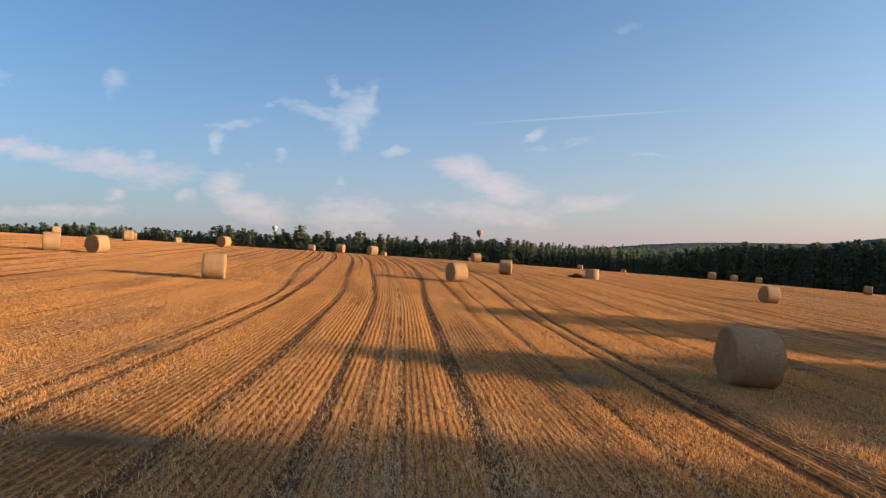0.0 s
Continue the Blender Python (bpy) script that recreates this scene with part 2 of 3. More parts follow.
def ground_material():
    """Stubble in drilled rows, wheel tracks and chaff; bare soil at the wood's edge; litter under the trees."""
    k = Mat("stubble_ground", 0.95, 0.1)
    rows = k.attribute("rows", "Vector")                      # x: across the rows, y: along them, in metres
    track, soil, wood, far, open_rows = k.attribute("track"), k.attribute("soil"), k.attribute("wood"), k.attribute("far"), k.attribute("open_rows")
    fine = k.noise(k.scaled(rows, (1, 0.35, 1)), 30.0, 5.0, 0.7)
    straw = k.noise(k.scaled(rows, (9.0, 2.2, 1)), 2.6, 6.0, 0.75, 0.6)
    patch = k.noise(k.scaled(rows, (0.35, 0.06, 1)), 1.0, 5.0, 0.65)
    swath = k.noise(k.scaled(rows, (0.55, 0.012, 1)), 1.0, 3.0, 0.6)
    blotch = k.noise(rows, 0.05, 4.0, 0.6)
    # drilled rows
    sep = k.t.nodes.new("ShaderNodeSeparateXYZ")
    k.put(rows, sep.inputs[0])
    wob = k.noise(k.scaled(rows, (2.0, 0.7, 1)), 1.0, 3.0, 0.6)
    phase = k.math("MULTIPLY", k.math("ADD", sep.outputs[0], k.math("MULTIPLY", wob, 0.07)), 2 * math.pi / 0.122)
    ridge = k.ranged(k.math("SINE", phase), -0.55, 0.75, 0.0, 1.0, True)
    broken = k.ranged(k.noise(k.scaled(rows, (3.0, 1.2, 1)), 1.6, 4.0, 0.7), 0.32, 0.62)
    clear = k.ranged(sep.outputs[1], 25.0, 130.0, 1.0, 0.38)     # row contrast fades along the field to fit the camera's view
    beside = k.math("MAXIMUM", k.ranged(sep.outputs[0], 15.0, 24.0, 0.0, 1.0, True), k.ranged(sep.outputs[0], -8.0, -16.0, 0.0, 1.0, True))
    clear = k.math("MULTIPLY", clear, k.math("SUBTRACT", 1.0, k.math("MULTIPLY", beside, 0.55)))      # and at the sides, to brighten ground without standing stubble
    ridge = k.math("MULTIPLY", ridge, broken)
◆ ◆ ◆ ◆
**Exercise aim:** Return each line from the material above exactly, but not the pictures.

**Task response:**
0.0 s
Continue the Blender Python (bpy) script that recreates this scene with part 2 of 3. More parts follow.
def ground_material():
    """Stubble in drilled rows, wheel tracks and chaff; bare soil at the wood's edge; litter under the trees."""
    k = Mat("stubble_ground", 0.95, 0.1)
    rows = k.attribute("rows", "Vector")                      # x: across the rows, y: along them, in metres
    track, soil, wood, far, open_rows = k.attribute("track"), k.attribute("soil"), k.attribute("wood"), k.attribute("far"), k.attribute("open_rows")
    fine = k.noise(k.scaled(rows, (1, 0.35, 1)), 30.0, 5.0, 0.7)
    straw = k.noise(k.scaled(rows, (9.0, 2.2, 1)), 2.6, 6.0, 0.75, 0.6)
    patch = k.noise(k.scaled(rows, (0.35, 0.06, 1)), 1.0, 5.0, 0.65)
    swath = k.noise(k.scaled(rows, (0.55, 0.012, 1)), 1.0, 3.0, 0.6)
    blotch = k.noise(rows, 0.05, 4.0, 0.6)
    # drilled rows
    sep = k.t.nodes.new("ShaderNodeSeparateXYZ")
    k.put(rows, sep.inputs[0])
    wob = k.noise(k.scaled(rows, (2.0, 0.7, 1)), 1.0, 3.0, 0.6)
    phase = k.math("MULTIPLY", k.math("ADD", sep.outputs[0], k.math("MULTIPLY", wob, 0.07)), 2 * math.pi / 0.122)
    ridge = k.ranged(k.math("SINE", phase), -0.55, 0.75, 0.0, 1.0, True)
    broken = k.ranged(k.noise(k.scaled(rows, (3.0, 1.2, 1)), 1.6, 4.0, 0.7), 0.32, 0.62)
    clear = k.ranged(sep.outputs[1], 25.0, 130.0, 1.0, 0.38)     # row contrast fades along the field to fit the camera's view
    beside = k.math("MAXIMUM", k.ranged(sep.outputs[0], 15.0, 24.0, 0.0, 1.0, True), k.ranged(sep.outputs[0], -8.0, -16.0, 0.0, 1.0, True))
    clear = k.math("MULTIPLY", clear, k.math("SUBTRACT", 1.0, k.math("MULTIPLY", beside, 0.55)))      # and at the sides, to brighten ground without standing stubble
    ridge = k.math("MULTIPLY", ridge, broken)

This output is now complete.